Despite the relocation of its headquarters four years ago, Fairchild still has some corporate offices on Running Hill Road in South Portland, a short distance from its chip-making plant on Western Avenue. Between the two locations, Fairchild has about 650 employees in Maine.
NOTED CO-FOUNDER, GIVING EX-WIFE
The company’s impact in Maine goes beyond the jobs it has provided.
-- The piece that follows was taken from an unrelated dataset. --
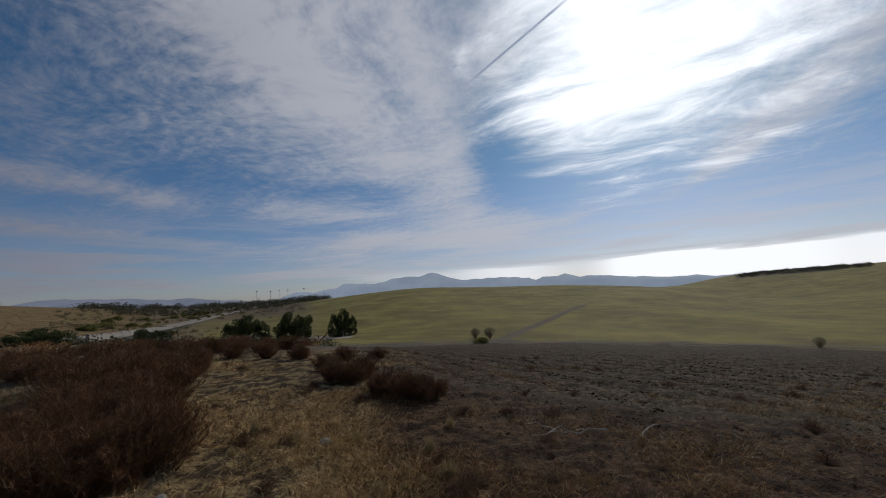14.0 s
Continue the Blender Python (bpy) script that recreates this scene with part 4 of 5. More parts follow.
sheaf = grass_tuft(put(-11, 7.4, 0.3, 0, 0, 1.6), 55, M_STRAW, 260, "pale dead grass tuft standing among brush")
sheaf_dark = grass_tuft(put(160, 6.0, 0.3), 56, M_STRAW, 320, "golden dead grass tuft on the straw ridge")
for i in range(20):
    again(sheaf, put(pick.uniform(-34, 14), 6.5 + 8 * pick.random() ** 1.4, pick.uniform(0.16, 0.34), pick.uniform(0, 360), 0.02, pick.uniform(1.4, 2.2)))
for i in range(34):
    again(sheaf_dark, put(pick.uniform(148, 186), 3.2 + 10 * pick.random() ** 1.2, pick.uniform(0.10, 0.24), pick.uniform(0, 360), 0.02, pick.uniform(1.0, 2.0)))
for i in range(2):
    again(sheaf, put(pick.uniform(-75, -34), pick.uniform(4.2, 8), pick.uniform(0.07, 0.17), pick.uniform(0, 360), 0.02, pick.uniform(1.5, 2.6)))
for i in range(34):
    again(sheaf, put(pick.uniform(36, 84), pick.uniform(10.8, 13.5) + (2 if i % 3 else 0), pick.uniform(0.15, 0.4), pick.uniform(0, 360), 0.02, pick.uniform(1.0, 1.6)))


# ---- ground cover, too fine to count ----
def strewn(name, label, mat, n, azs, rs, height, width, lean, seed, keep=None, power=0.0, gap=-0.1):
    """Blades of dead grass or straw over a stretch of ground."""
    rng = np.random.default_rng(seed)
    plan = rng.uniform(azs[0], azs[1], n)
    az = np.radians(true_az(plan))
    r = np.exp(rng.uniform(math.log(rs[0]), math.log(rs[1]), n)) if power == 0 else rs[0] + (rs[1] - rs[0]) * rng.uniform(0, 1, n) ** power
    x, y = r * np.sin(az), r * np.cos(az)
    patch = swell(x, y, 0.45) + 0.8 * swell(x + 31, y, 1.5) + rng.normal(0, 0.35, n)
    good = patch > gap
    fade = np.clip(np.minimum(plan - azs[0], azs[1] - plan) / 14.0, 0, 1) * np.clip((rs[1] - r) / (0.25 * rs[1]), 0, 1)
    good &= fade > rng.uniform(0, 1, n)
    if keep is not None:
        good &= keep(x, y, r) > rng.uniform(0, 1, n)
    x, y, r, patch = x[good], y[good], r[good], patch[good]
    m = len(x)
    h = rng.uniform(height[0], height[1], m) * (0.55 + 0.6 * np.clip(patch, 0, 1.5))
    a, tilt = rng.uniform(0, 2 * math.pi, m), rng.uniform(lean[0], lean[1], m)
    base = np.stack([x, y, ground_z(x, y) - 0.02], 1)
    up = np.stack([np.cos(a) * np.sin(tilt), np.sin(a) * np.sin(tilt), np.cos(tilt)], 1) * h[:, None]
    bag = Bag()
    w = rng.uniform(width[0], width[1], m) * np.clip(r / 6, 0.8, 1.9)
    bag.blades(base, base + up + [0, 0, 0.03], w, np.stack([0 * a, 0 * a, 0.12 * h], 1))
    ob = new(name, bag.mesh(name, mat))
    tagged(ob, label, "grass", kind="stuff")


def off_track(x, y, r):
    a = zones(x, y)[0]
    return 1 - np.clip(1.7 * np.maximum(a[..., 0], a[..., 1]), 0, 1)


def in_field(x, y, r):
    return zones(x, y)[0][..., 2]


def field_edge(x, y, r):
    b = zones(x, y)[0][..., 2]
    return np.clip(4 * b * (1 - b), 0, 1)


def not_field(x, y, r):
    return 1 - zones(x, y)[0][..., 2] * 0.7


M_DRYMAT = leafy("matted_dead_grass", (0.095, 0.045, 0.018), (0.36, 0.195, 0.085), 0.05)
M_DARKMAT = leafy("dark_dead_grass", (0.075, 0.039, 0.020), (0.43, 0.25, 0.125), 0.12)
M_DULL = leafy("dull_olive_grass", (0.11, 0.075, 0.033), (0.33, 0.235, 0.115), 0.1)
M_GOLD = leafy("golden_straw", (0.25, 0.16, 0.06), (0.72, 0.53, 0.265), 0.12)
M_TAWNY = leafy("tawny_dead_grass", (0.21, 0.14, 0.07), (0.54, 0.40, 0.23), 0.12)
strewn("dead_grass", "matted reddish brown dead grass along the field edge", M_DRYMAT, 170000, (258, 354), (2.3, 11), (0.012, 0.05), (0.005, 0.010), (0.3, 1.4), 61, not_field, 0.0, 0.0)
strewn("dead_grass", "dark reddish brown dead grass mat at the field edge", M_DARKMAT, 110000, (162, 278), (2.3, 11), (0.02, 0.08), (0.005, 0.010), (0.6, 1.5), 75, not_field, 0.0, 0.1)
strewn("dead_grass", "tawny and olive dead grass along the field edge", M_DULL, 22000, (255, 352), (4.0, 13), (0.02, 0.08), (0.005, 0.010), (0.6, 1.5), 72, not_field, 0.0, 0.05)
strewn("dead_grass", "tawny dead grass among the brown brush", M_TAWNY, 95000, (320, 388), (2.8, 24), (0.03, 0.12), (0.005, 0.010), (0.3, 1.4), 62, off_track)
strewn("straw_litter", "pale straw stubble lying on tilled soil", M_STUBBLE, 100000, (170, 342), (4.5, 55), (0.04, 0.13), (0.004, 0.009), (1.0, 1.57), 63, in_field, 0.0, 0.35)
strewn("straw_litter", "short golden straw bits on dark matted grass", M_GOLD, 45000, (168, 300), (3.0, 10), (0.03, 0.14), (0.004, 0.008), (1.0, 1.58), 76, None, 0.0, 0.45)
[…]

Robert Noyce, one of the inventors of the microchip, is a co-founder of Fairchild Semiconductor. After he and his then-wife, Elizabeth Noyce, divorced in 1975, Elizabeth Noyce moved into the couple’s summer home in Bremen. She was entitled to half of the couple’s assets under California’s community property laws, and because Robert Noyce had gone on to co-found the computer industry giant Intel in the late 1960s, she wound up with stock worth hundreds of millions of dollars.
Elizabeth Noyce gave millions to Maine charities and practiced “economic philanthropy, ” founding Maine Bank & Trust and buying 10 percent of Portland’s downtown office space. She revitalized the properties and sold them, then moved on to other projects such as the Portland Public Market. She also used the proceeds to finance her charitable work. Before her death in 1996, Noyce established the Libra Foundation, which only makes grants to Maine organizations and had $133 million in assets as of the end of 2014.
Fairchild Semiconductor was purchased by National Semiconductor in 1987 and then sold to a group of National Semiconductor executives, led by Kirk Pond, in 1997.
Fairchild announced a month ago that it had hired Goldman Sachs to help it find a buyer. At the time, ON Semiconductor was identified as a likely purchaser. Infineon Technologies, a German chip maker, also was named as a potential buyer.
The all-cash deal values Fairchild at $20 a share. The stock closed Tuesday at $17.88 a share and shot up to $19.40 a share Wednesday.